A lot of code I encounter today has a considerable amount of code generated at runtime, making analysis extremely laborious and time consuming.

Is there any way I can create symbolic names for the various functions introduced by the JIT compiler that keep cropping up, or for the various artifacts (such as type information) introduced into the executable through the JIT compiler in GDB or WinDBG?

  • 2
    I think if you say what specific compiler/VM you're dealing with, it will be easier to answer.
    – Igor Skochinsky
    Commented Mar 23, 2013 at 20:29

2 Answers 2


For .net there's SOS.dll and WinDbg. You can find versions, for each version of installed .NET frameworks, in sub-folders in %SYSTEMROOT%\Microsoft.NET\Framework\. You can load it into WinDbg by typing .load and the full path to the SOS dll.

Use !name2ee to get the method table of class, !dumpmt to dump the method table, !dumpmd to dump the method descriptor for the method you want to look at, CodeAddr is the address of the JITed code, and finally !U to disassemble the code address.

Here's a link to a blog describing the process.

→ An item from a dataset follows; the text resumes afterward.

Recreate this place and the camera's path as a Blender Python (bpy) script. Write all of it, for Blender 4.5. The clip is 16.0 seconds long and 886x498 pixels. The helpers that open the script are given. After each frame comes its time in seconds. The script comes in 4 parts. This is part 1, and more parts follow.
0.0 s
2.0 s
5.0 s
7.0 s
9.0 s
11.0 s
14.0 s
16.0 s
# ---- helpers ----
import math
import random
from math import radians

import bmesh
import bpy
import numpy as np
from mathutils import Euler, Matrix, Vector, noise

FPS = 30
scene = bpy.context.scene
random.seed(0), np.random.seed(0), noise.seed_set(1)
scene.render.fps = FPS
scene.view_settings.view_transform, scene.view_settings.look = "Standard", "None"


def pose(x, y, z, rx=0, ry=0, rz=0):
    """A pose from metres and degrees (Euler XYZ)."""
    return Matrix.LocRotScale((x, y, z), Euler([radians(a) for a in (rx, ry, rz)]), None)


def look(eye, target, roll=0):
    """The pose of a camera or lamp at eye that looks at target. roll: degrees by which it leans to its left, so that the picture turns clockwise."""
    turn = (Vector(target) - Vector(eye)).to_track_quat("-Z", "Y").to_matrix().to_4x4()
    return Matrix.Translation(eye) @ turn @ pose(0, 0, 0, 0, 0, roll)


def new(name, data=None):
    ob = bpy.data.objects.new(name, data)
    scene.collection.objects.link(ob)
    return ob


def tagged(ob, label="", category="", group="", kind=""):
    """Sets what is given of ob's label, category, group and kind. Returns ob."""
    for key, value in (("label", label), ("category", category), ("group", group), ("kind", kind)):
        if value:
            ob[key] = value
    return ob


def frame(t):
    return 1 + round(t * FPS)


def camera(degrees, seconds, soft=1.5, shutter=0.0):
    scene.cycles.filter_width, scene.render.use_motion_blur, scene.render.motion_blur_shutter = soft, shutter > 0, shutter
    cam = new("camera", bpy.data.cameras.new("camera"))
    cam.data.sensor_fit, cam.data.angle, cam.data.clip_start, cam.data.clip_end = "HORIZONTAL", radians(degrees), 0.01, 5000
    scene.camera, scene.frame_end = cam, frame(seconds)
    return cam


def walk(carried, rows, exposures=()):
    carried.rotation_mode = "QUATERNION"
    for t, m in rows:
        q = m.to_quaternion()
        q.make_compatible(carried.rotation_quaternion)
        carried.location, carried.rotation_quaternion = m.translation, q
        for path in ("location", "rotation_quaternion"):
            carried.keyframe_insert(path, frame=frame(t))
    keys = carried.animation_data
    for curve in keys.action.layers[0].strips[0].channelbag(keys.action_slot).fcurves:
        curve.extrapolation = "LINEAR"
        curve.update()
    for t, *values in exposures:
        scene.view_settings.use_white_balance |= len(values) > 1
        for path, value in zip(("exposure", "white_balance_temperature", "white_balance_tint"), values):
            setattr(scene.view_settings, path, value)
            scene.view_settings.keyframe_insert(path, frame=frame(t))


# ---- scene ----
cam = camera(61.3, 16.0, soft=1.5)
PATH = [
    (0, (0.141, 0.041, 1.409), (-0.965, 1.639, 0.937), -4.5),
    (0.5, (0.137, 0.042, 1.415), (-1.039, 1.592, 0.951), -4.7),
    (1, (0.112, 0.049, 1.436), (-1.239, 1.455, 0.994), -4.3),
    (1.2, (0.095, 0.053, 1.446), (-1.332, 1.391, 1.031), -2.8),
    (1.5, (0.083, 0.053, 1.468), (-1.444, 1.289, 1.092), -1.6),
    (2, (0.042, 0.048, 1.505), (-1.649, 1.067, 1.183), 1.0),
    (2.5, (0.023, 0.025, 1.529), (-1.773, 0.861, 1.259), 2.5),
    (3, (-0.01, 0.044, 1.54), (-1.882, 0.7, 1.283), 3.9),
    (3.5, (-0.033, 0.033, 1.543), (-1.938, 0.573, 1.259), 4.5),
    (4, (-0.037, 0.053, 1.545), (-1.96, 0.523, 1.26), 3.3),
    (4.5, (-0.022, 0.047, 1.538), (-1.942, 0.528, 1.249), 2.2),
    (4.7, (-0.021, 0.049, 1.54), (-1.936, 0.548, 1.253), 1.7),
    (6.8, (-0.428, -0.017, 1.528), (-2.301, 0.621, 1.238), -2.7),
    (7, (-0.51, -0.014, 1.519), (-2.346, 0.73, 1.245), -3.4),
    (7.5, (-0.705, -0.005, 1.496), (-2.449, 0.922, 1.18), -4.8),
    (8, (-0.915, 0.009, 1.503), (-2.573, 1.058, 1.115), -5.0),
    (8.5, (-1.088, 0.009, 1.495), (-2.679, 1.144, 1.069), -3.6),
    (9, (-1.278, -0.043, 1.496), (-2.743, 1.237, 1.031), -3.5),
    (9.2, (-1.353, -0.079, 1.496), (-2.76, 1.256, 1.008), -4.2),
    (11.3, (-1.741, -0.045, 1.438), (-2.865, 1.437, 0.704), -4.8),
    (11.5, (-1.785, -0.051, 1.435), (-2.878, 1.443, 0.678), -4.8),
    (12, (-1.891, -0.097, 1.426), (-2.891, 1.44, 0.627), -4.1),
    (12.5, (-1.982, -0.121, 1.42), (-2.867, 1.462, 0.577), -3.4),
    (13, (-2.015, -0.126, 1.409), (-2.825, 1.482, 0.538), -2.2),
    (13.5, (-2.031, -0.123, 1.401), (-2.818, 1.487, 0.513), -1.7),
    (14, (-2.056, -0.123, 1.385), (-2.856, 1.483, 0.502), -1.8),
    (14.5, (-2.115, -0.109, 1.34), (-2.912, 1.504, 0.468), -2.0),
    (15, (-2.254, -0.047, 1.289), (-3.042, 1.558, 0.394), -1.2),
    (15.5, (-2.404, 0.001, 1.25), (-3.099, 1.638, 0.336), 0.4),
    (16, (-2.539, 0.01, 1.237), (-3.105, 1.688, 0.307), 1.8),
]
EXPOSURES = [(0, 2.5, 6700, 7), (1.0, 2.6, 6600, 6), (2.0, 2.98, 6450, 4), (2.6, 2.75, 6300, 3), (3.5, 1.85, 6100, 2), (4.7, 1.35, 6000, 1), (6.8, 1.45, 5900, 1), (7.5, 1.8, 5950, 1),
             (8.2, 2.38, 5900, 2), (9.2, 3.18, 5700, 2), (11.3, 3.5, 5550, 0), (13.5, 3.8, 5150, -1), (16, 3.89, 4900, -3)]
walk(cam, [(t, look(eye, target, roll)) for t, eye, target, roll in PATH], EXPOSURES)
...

I'm actually not sure what you'd gain from attacking the JIT-compiled code though since it's almost always the case that the source VM is simpler and heavily type annotated. It's almost always easier to attack the intermediate language. The only reason I can think of is if you want to use the optimizations of the JIT to eliminate obfuscation. Even then it's probably easier to apply the optimization passes to the intermediate language. I suppose there's also the case when you want to massage the JIT code such that it can be reused in some sort of exploit.

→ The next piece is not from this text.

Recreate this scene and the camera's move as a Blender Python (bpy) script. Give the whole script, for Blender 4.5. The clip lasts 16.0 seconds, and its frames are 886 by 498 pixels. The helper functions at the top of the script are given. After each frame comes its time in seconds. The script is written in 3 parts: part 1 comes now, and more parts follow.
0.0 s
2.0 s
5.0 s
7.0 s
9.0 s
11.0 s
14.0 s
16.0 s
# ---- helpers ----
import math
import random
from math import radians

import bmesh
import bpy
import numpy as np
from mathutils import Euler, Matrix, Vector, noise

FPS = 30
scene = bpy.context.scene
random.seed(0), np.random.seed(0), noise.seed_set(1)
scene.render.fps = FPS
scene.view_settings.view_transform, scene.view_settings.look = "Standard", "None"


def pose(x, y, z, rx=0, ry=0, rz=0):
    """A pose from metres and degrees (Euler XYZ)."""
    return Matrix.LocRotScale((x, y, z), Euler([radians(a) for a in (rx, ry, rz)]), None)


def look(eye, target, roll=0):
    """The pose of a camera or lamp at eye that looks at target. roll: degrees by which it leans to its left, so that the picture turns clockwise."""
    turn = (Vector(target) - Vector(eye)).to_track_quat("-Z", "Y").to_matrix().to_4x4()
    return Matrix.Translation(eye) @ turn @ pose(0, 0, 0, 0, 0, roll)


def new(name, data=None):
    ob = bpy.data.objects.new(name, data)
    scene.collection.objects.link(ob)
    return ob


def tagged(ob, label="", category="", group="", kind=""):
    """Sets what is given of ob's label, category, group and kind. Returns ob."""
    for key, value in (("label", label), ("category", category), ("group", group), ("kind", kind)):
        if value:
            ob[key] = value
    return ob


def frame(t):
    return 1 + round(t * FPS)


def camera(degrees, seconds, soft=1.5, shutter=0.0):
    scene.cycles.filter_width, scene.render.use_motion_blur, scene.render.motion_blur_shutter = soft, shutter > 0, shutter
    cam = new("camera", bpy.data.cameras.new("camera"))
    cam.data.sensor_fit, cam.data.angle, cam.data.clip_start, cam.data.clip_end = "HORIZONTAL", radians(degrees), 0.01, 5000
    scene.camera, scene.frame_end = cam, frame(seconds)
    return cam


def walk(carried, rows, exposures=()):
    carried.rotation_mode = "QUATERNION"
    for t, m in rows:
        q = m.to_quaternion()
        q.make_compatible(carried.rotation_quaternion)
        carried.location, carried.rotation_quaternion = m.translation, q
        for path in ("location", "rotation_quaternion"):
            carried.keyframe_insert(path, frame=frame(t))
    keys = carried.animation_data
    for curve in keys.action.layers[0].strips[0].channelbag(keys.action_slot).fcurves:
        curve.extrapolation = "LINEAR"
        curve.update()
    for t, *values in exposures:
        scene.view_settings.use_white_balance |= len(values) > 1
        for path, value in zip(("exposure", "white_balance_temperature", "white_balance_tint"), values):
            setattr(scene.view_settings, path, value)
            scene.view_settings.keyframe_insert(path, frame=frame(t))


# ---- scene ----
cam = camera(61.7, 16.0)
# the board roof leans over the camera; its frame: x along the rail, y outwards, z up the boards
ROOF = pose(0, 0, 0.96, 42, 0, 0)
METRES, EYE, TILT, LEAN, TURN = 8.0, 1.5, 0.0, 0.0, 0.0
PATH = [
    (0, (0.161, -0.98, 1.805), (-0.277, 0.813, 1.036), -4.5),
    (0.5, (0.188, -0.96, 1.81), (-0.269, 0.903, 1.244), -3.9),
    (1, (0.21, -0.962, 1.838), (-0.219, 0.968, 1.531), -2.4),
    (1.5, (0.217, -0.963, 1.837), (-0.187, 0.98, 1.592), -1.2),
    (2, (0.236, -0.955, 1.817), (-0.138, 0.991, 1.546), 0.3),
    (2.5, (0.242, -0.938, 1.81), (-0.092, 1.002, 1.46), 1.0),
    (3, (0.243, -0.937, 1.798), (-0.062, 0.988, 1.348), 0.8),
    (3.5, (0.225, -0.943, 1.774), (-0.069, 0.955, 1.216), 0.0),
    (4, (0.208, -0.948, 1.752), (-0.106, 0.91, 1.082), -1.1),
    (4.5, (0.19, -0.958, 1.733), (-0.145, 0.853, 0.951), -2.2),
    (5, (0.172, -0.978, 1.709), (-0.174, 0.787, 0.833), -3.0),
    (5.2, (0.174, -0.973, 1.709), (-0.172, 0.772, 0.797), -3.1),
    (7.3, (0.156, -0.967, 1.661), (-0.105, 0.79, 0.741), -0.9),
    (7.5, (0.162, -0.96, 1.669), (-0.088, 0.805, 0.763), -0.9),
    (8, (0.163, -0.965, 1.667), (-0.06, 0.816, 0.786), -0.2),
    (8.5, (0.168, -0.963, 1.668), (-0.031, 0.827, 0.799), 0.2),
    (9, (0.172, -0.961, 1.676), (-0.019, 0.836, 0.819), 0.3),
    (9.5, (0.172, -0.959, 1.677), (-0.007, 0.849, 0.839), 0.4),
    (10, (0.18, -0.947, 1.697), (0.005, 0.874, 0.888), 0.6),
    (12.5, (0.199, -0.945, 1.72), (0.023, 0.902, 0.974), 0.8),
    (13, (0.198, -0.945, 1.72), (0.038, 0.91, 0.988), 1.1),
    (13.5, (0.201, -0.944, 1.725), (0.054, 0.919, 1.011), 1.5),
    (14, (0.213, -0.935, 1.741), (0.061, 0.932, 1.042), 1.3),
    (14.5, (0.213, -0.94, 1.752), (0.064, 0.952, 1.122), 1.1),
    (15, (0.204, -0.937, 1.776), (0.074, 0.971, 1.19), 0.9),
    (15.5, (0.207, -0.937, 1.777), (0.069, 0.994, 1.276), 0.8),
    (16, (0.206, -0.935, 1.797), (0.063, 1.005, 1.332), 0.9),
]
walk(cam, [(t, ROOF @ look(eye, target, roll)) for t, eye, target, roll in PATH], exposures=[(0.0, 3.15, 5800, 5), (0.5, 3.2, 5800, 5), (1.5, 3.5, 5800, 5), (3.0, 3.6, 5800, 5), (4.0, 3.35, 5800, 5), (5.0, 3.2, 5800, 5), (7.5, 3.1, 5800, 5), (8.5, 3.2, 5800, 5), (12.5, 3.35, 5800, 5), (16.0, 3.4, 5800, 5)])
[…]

Am I misunderstanding the question?


Yep, the answer depends on what exactly you are trying to achieve.

In terms of analyzing the .NET app itself, you can get a complete source code by using, e.g. DotPeek written by JetBrains. You can even export it into a fully-functional Visual Studio Project, build it and debug. However, some apps may be obfuscated.

Another scenario is when a .NET app is a part of another application written in another language (e.g. C++). In this case, most likely .NET code is compiled into DLL which is also can be disassembled using apps like DotPeek.

Probably, there are may exist much more complex scenarios like a custom JIT-compiler, embedded into a malware. In such cases, the most reasonable way may be to write a custom plugin (e.g. using IDAPython for IDA Pro). This plugin should be aware of data structures or behavior and can assist you in each step of a reverse engineering process. But writing a custom plugin may require a lot of knowledge of the underlying language and may be a challenge on its own.